> _Task data_
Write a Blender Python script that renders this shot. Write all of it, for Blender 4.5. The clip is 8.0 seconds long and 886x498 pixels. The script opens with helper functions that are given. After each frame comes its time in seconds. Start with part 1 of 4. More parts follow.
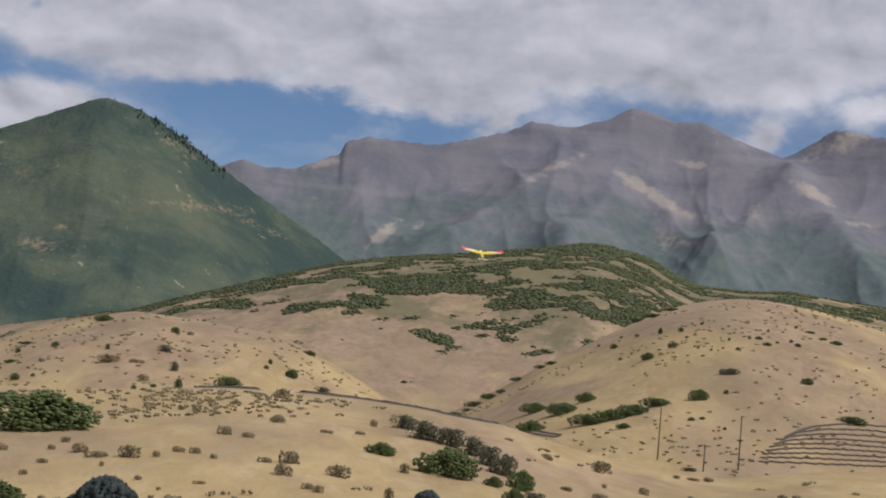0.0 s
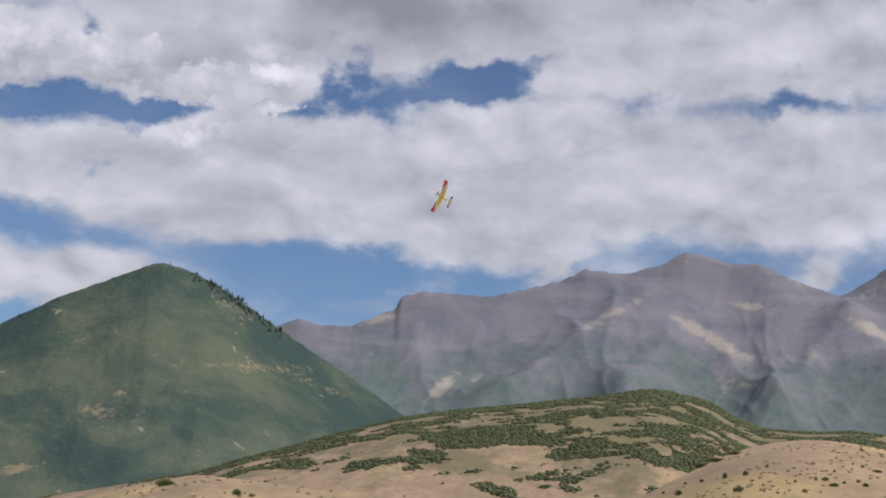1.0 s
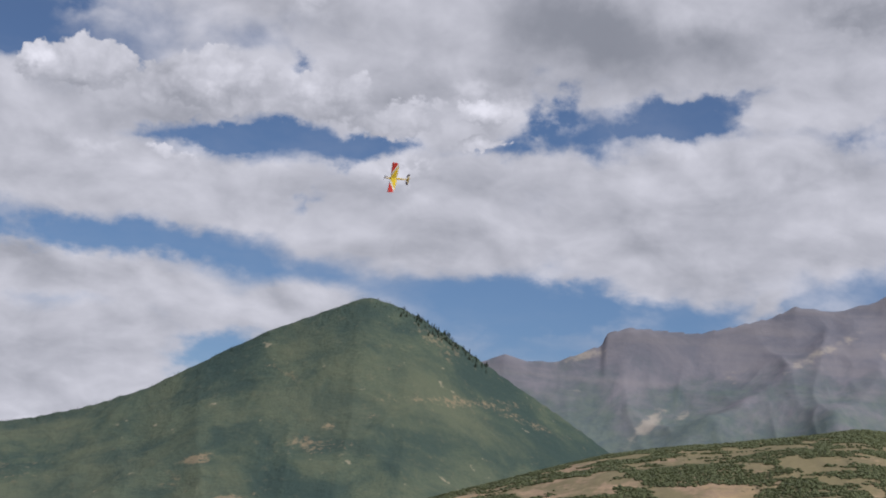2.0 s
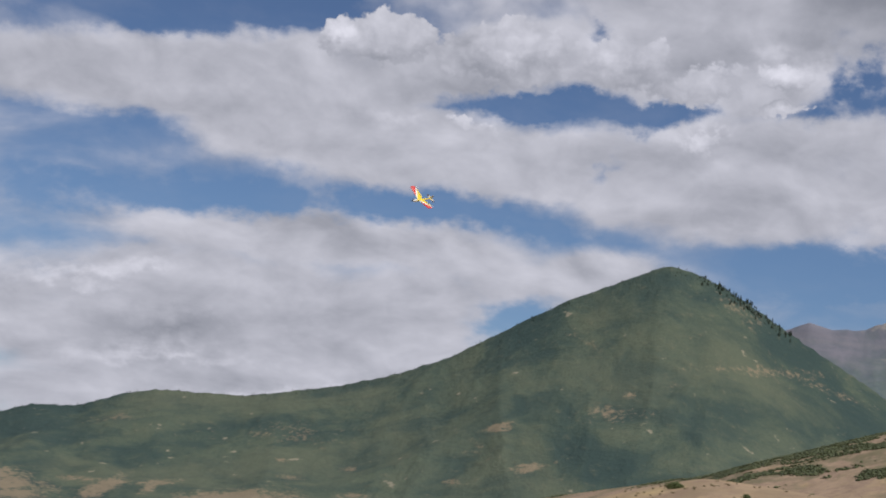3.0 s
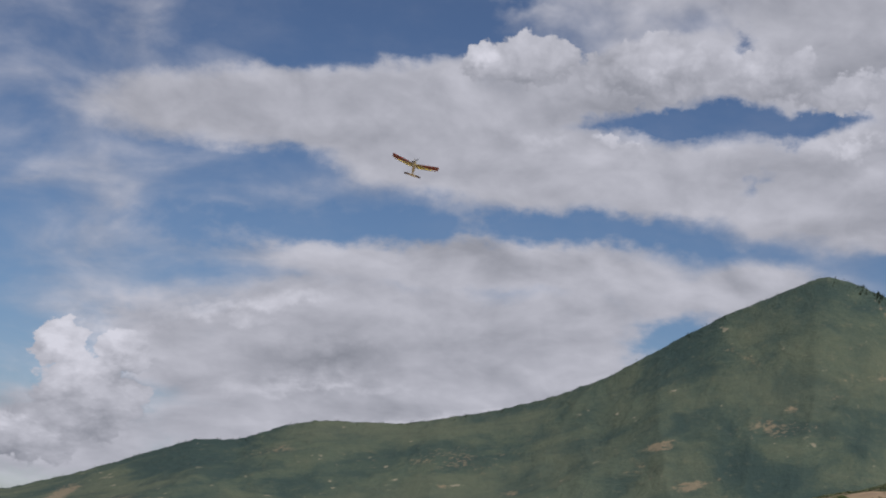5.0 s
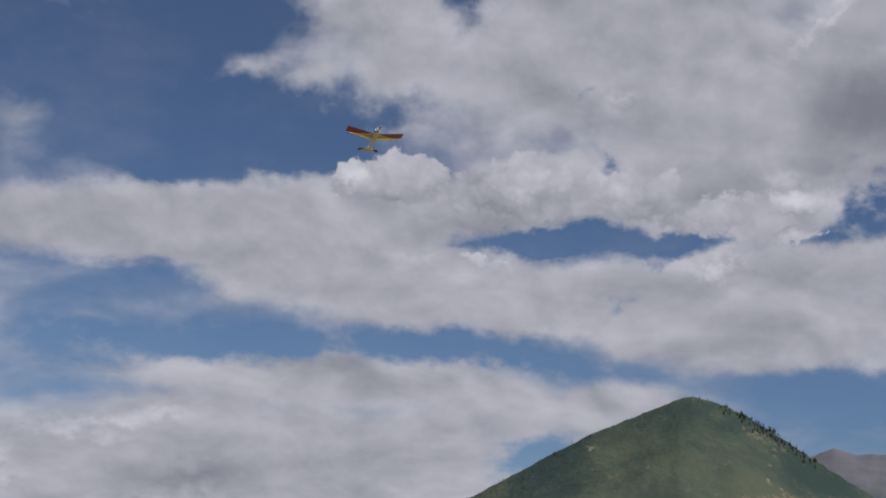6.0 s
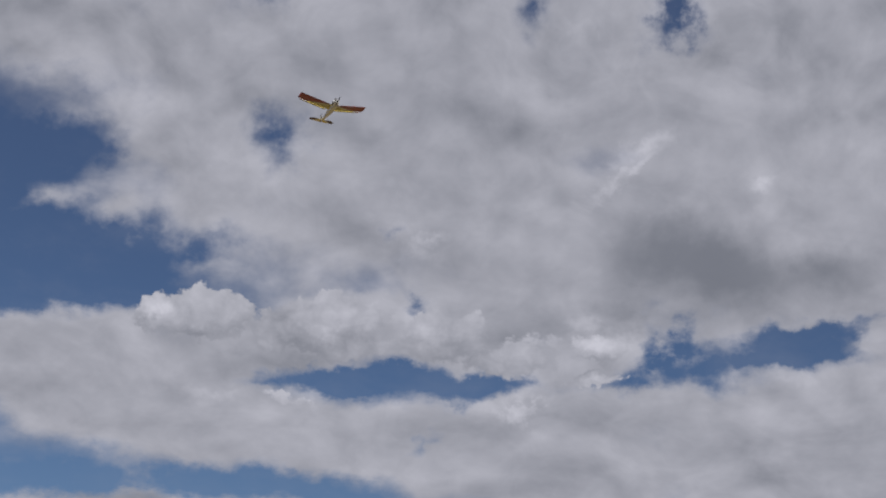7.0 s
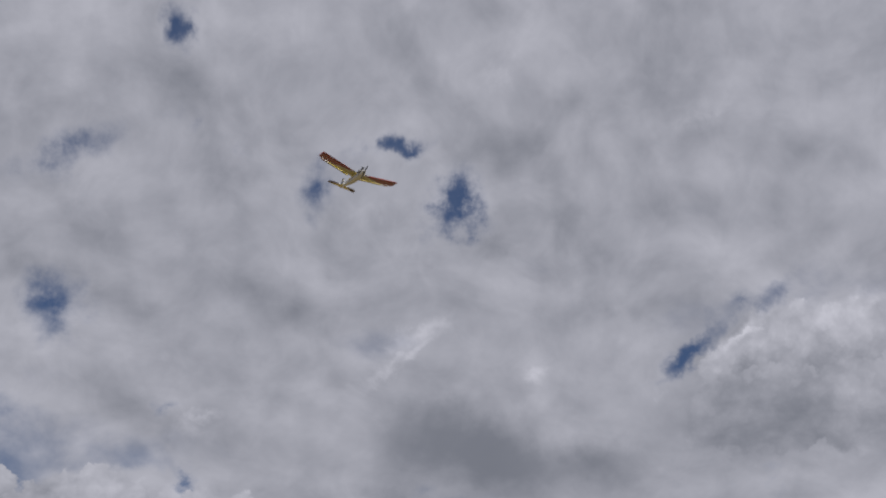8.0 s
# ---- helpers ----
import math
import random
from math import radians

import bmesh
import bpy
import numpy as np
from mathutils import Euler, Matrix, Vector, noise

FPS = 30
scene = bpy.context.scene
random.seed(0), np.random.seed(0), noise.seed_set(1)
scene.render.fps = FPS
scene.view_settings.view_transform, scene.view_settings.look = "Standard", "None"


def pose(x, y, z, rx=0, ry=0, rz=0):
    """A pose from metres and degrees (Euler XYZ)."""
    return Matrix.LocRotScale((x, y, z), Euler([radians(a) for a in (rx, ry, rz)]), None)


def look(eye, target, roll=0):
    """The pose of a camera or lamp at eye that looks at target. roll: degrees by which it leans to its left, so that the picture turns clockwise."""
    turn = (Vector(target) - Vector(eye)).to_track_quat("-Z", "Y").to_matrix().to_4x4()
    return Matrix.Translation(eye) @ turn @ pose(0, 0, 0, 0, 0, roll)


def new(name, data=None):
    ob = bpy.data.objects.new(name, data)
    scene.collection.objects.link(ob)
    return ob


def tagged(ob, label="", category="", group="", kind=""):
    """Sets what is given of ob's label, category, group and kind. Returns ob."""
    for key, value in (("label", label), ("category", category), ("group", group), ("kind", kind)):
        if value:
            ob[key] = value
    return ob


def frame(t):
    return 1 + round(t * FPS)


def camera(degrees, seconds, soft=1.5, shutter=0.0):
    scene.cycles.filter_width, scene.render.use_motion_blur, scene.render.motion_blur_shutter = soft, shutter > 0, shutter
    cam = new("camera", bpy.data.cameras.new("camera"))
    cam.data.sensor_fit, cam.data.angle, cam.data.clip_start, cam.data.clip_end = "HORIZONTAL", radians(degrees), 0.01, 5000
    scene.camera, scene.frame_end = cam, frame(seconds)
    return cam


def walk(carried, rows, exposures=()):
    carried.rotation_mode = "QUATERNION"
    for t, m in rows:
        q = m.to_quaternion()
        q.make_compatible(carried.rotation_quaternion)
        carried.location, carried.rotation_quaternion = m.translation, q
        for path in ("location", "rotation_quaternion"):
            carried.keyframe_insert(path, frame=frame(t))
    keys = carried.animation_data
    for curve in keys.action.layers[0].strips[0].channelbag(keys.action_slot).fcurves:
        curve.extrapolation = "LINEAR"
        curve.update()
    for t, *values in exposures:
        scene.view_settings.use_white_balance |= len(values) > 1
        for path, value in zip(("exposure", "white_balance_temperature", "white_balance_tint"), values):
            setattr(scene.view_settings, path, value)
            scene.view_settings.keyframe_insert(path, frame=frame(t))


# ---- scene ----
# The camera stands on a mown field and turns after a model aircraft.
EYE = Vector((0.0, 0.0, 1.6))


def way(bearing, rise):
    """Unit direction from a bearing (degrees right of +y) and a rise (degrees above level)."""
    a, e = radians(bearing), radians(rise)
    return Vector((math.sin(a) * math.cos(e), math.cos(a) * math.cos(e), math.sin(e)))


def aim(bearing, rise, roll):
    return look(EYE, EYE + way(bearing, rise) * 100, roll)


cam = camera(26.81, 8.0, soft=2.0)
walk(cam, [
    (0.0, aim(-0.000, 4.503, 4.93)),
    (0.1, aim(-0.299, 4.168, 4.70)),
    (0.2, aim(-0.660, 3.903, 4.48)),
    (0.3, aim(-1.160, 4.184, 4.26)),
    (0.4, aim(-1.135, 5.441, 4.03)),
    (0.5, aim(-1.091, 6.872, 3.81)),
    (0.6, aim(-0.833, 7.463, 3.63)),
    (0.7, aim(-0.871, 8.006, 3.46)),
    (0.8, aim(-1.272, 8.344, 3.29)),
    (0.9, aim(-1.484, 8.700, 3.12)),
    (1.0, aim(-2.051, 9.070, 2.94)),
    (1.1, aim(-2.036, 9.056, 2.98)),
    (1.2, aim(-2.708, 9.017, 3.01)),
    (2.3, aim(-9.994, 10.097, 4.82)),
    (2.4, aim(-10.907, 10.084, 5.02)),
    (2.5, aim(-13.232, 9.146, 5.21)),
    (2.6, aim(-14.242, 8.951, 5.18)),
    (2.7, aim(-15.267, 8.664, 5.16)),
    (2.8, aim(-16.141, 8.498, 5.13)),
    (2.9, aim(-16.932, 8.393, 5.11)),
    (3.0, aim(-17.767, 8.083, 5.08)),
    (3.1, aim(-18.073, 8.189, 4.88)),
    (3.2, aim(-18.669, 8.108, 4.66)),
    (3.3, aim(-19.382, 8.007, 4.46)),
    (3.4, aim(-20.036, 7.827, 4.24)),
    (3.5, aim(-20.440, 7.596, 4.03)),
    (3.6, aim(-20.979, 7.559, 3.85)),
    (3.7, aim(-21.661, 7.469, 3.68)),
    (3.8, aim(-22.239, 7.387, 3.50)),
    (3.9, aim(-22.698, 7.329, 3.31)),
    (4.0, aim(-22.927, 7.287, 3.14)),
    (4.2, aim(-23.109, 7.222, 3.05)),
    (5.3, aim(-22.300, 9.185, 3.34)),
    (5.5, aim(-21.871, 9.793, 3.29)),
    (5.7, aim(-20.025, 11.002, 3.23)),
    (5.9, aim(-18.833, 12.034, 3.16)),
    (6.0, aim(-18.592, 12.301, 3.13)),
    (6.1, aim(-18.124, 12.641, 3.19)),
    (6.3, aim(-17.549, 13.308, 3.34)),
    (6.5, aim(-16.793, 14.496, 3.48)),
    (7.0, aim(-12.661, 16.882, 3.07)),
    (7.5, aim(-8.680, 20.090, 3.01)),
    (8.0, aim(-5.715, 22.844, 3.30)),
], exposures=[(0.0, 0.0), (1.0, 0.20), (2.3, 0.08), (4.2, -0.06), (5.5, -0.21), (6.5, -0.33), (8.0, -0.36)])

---

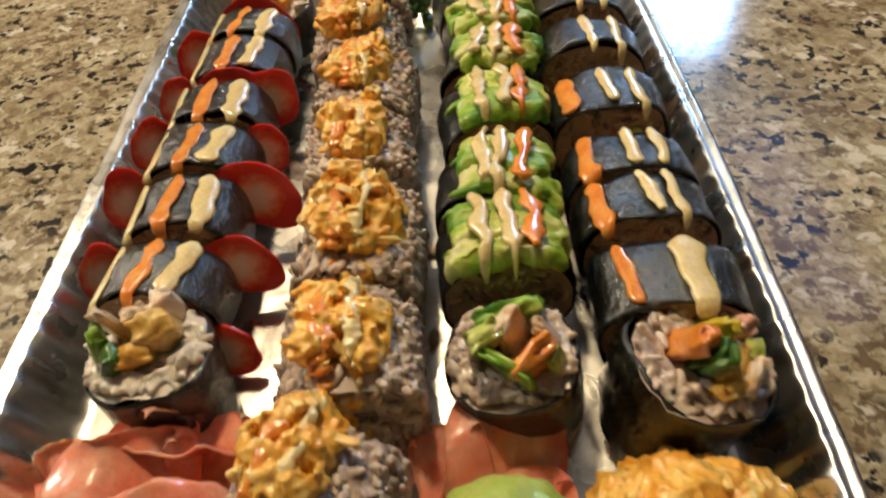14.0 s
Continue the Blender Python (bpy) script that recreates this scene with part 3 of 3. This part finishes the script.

> _Written instruction_
Set down exactly the lines from the line that contains "import math" to the line that contains "radians(degrees), 0.01, 5000", both lines included, and nothing more.

> _Exercise output_
import math
import random
from math import radians

import bmesh
import bpy
import numpy as np
from mathutils import Euler, Matrix, Vector, noise

FPS = 30
scene = bpy.context.scene
random.seed(0), np.random.seed(0), noise.seed_set(1)
scene.render.fps = FPS
scene.view_settings.view_transform, scene.view_settings.look = "Standard", "None"


def pose(x, y, z, rx=0, ry=0, rz=0):
    """A pose from metres and degrees (Euler XYZ)."""
    return Matrix.LocRotScale((x, y, z), Euler([radians(a) for a in (rx, ry, rz)]), None)


def look(eye, target, roll=0):
    """The pose of a camera or lamp at eye that looks at target. roll: degrees by which it leans to its left, so that the picture turns clockwise."""
    turn = (Vector(target) - Vector(eye)).to_track_quat("-Z", "Y").to_matrix().to_4x4()
    return Matrix.Translation(eye) @ turn @ pose(0, 0, 0, 0, 0, roll)


def new(name, data=None):
    ob = bpy.data.objects.new(name, data)
    scene.collection.objects.link(ob)
    return ob


def tagged(ob, label="", category="", group="", kind=""):
    """Sets what is given of ob's label, category, group and kind. Returns ob."""
    for key, value in (("label", label), ("category", category), ("group", group), ("kind", kind)):
        if value:
            ob[key] = value
    return ob


def frame(t):
    return 1 + round(t * FPS)


def camera(degrees, seconds, soft=1.5, shutter=0.0):
    scene.cycles.filter_width, scene.render.use_motion_blur, scene.render.motion_blur_shutter = soft, shutter > 0, shutter
    cam = new("camera", bpy.data.cameras.new("camera"))
    cam.data.sensor_fit, cam.data.angle, cam.data.clip_start, cam.data.clip_end = "HORIZONTAL", radians(degrees), 0.01, 5000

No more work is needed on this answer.